The eldest of a family of eleven children, at the age of thirteen Jeanne Lanvin went to work for a milliner as a delivery girl. In 1885, after an apprenticeship as a milliner and trimmer, she started her own business in two attic rooms in rue du Marché-Saint-Honoré. In 1889 she opened her first shop at 16 rue Boissy-d’Anglas. Her hats already showed the complete mastery of materials and forms and acute sense of silhouette that established the faithful clientele that enabled her business to grow. In 1893, Maison Lanvin was inaugurated at 22 rue du Faubourg-Saint-Honoré.
She married Emile di Pietro in 1896 (the couple divorced seven years later) and in 1897 gave birth to her only daughter, Marguerite Marie Blanche, with whom she remained passionately close - the Lanvin logo was inspired by a photograph of Jeanne and Marguerite at a fancy-dress ball in 1907. Encouraged by the commercial success of the clothes she designed for Marguerite, Jeanne Lanvin, registered in the fashion directory since 1901, decided to create a children’s department in 1908. The following year she opened the Woman, Girl, Bride and Fur departments and registered with the Syndicat de la Couture as a couturière. In 1918, she owned the entire building at 22 rue du Faubourg-Saint-Honoré, where she installed her dressmaking, suit, embroidery, lingerie, hat and design workrooms. She also opened branches in Deauville, Biarritz, Barcelona and Buenos Aires.
In 1921, Jeanne Lanvin went into partnership with the interior designer Armand-Albert Rateau, whom she had met in the mid-1910s, probably via the intermediary of Paul Poiret. Together they created Lanvin Décoration, whose first project was the Théâtre Daunou in Paris, inaugurated in December 1921 and owned by the actress Jane Renouardt, Jeanne Lanvin’s friend and client. The refurbishment of the Lanvin buildings at 15 and 22 rue du Faubourg Saint-Honoré followed in 1922 and 1923. Rateau was also entrusted with the decoration and furnishing of her residences between 1921 and 1925. At 16 rue Barbet-de-Jouy, in the mansion she acquired in 1920, he created a dining room and decorated the mansion’s newly-built wing. Rateau also decorated and furnished her houses at Le Vésinet, La Chêneraie and La Buisserie. This association of fashion and the decorative arts manifested itself brilliantly at the International Exhibition of Modern Decorative and Industrial Arts in 1925. Jeanne Lanvin, now at the height of her fame (the couture house now had 23 workshops and a staff of 800, not counting the sales personnel) was vice-chairwoman of the exhibition’s organisation committee and chairwoman of the Classe 20 (Clothing) section. She commissioned Rateau to design the Classe 20 exhibition space, where she showed with other couturiers and ready-to-wear designers.
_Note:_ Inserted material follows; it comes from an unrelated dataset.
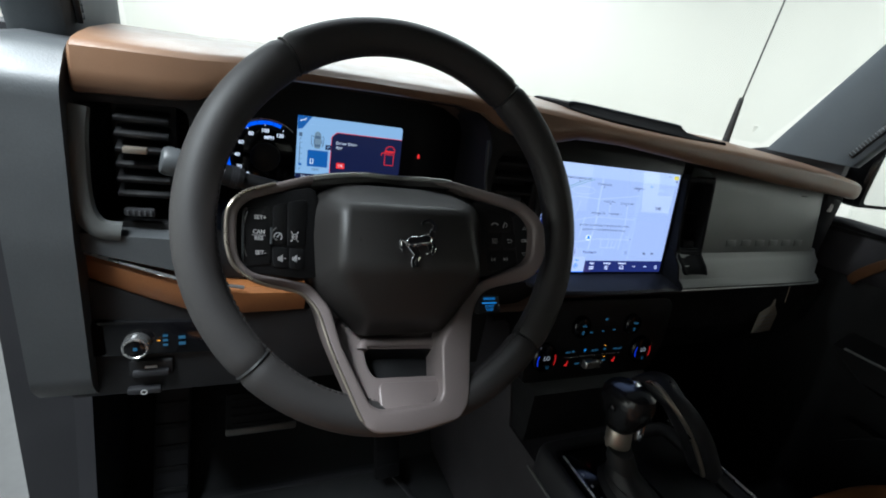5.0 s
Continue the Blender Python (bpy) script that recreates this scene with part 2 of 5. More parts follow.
def plate(outer, depth, m=None, holes=(), bevel=0.0, seg=2, bm=None):
    """A flat plate in the local xy plane, its face at z = 0 and its body below it."""
    own = bmesh.new()
    if holes:
        edges = []
        for loop in (outer, *holes):
            vs = [own.verts.new((x, y, 0)) for x, y in loop]
            edges += [own.edges.new((vs[i], vs[(i + 1) % len(vs)])) for i in range(len(vs))]
        bmesh.ops.triangle_fill(own, use_beauty=True, use_dissolve=False, edges=edges, normal=(0, 0, 1))
    else:
        own.faces.new([own.verts.new((x, y, 0)) for x, y in outer])
    front = list(own.faces)
    bmesh.ops.recalc_face_normals(own, faces=front)
    rim_edges = [e for e in own.edges if len(e.link_faces) == 1]
    made = bmesh.ops.extrude_face_region(own, geom=front, use_keep_orig=True)
    bmesh.ops.translate(own, vec=(0, 0, -depth), verts=[v for v in made["geom"] if isinstance(v, bmesh.types.BMVert)])
    if bevel:
        bmesh.ops.bevel(own, geom=[e for e in rim_edges if e.is_valid], offset=bevel, segments=seg, profile=0.5, affect="EDGES")
    if m:
        bmesh.ops.transform(own, matrix=m, verts=own.verts)
    return join(bm, own)


def loft(rings, closed=True, caps=True, bm=None):
    own = bmesh.new()
    vs = [[own.verts.new(p) for p in ring] for ring in rings]
    n = len(rings[0])
    for a, b in zip(vs, vs[1:]):
        for i in range(n if closed else n - 1):
            own.faces.new((a[i], a[(i + 1) % n], b[(i + 1) % n], b[i]))
    if caps:
        own.faces.new(vs[0])
        own.faces.new(vs[-1])
    return join(bm, own)


def spline(pts, n=6):
    """A smooth line through the points."""
    ps, out = [Vector(p) for p in pts], []
    for i in range(len(ps) - 1):
        p0, p1, p2, p3 = ps[max(i - 1, 0)], ps[i], ps[i + 1], ps[min(i + 2, len(ps) - 1)]
        for j in range(n):
            t = j / n
            out.append(0.5 * (2 * p1 + (p2 - p0) * t + (2 * p0 - 5 * p1 + 4 * p2 - p3) * t * t + (3 * p1 - p0 - 3 * p2 + p3) * t ** 3))
    return out + [ps[-1]]


def tube(pts, wide, high=None, up=(0, 0, 1), n=12, power=1.0, taper=None, bm=None):
    """A line of rounded section: half as wide across as wide, half as high along up."""
    high, ps, up = high or wide, [Vector(p) for p in pts], Vector(up)
    rings = []
    for i, p in enumerate(ps):
        d = (ps[min(i + 1, len(ps) - 1)] - ps[max(i - 1, 0)]).normalized()
        side = d.cross(up).normalized()
        top = side.cross(d)
        k = taper[i] if taper else 1
        ring = []
        for a in range(n):
            c, s = math.cos(2 * math.pi * a / n), math.sin(2 * math.pi * a / n)
            c, s = math.copysign(abs(c) ** power, c), math.copysign(abs(s) ** power, s)
            ring.append(p + side * (wide * k * c) + top * (high * k * s))
        rings.append(ring)
    return loft(rings, bm=bm)


def lathe(profile, m=None, n=28, bm=None):
    own = bmesh.new()
    rings = [[own.verts.new((r * math.cos(2 * math.pi * i / n), r * math.sin(2 * math.pi * i / n), z)) for i in range(n)] for r, z in profile]
    for a, b in zip(rings, rings[1:]):
        for i in range(n):
            own.faces.new((a[i], a[(i + 1) % n], b[(i + 1) % n], b[i]))
    own.faces.new(rings[0])
    own.faces.new(rings[-1])
    if m:
        bmesh.ops.transform(own, matrix=m, verts=own.verts)
    return join(bm, own)


def basis(origin, x, y):
    x, y = Vector(x).normalized(), Vector(y)
    z = x.cross(y).normalized()
    y = z.cross(x)
    m = Matrix((x, y, z)).transposed().to_4x4()
    m.translation = origin
    return m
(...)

Rateau also designed the “Allée de la Parure” and the “Actress’s Dressing Room” in the Grand Palais, and the Pavillon de l’Elégance on the Cours-la-Reine.
Maison Lanvin’s diversification, revolutionary at the time, continued. In 1924, Lanvin Parfums opened at 4 Rond-point des Champs-Elysées. The first great Lanvin perfume, My Sin, launched in 1925, was an international success. Lanvin’s most emblematic perfume, Arpège, was created in 1927 for her daughter’s thirtieth birthday - Marguerite, a pianist and now Comtesse Marie-Blanche de Polignac, had married Comte Jean de Polignac in 1924. Armand-Albert Rateau designed the spherical black bottle with the famous Lanvin logo, adopted in 1924, in gold. New departments followed in succession, responding to evolutions in lifestyles and new techniques: Lanvin Sport opened in 1925, and Lanvin Homme in 1926 at 15 rue du Faubourg Saint-Honoré - Lanvin was then the only couture house to dress both women and men.
As an ambassadress of French elegance, Jeanne Lanvin continued to play a pre-eminent role in a series of exhibitions in the 1930s. She chaired the Couture group at the International Colonial Exhibition in Paris in 1931, and the Pavillon de l’Elégance at the International Exhibition of Arts and Techniques in Modern Life in Paris in 1937. In 1935 she showed creations in the haute couture show on the maiden transatlantic voyage of the liner Normandie. In 1938, she was made an officer of the Légion d’honneur. The tribute paid to her by her friend Sacha Guitry emphasised her success and visionary talent. Her last participation in a major international event was at the Théâtre de la mode exhibition, organised in 1945 to relaunch the French fashion industry after the Second World War. She died a year later, on 6 July 1946, in her mansion in rue Barbet-de-Jouy.
Lanvin, which celebrated its 125th anniversary in 2014, is the oldest French couture house still in activity.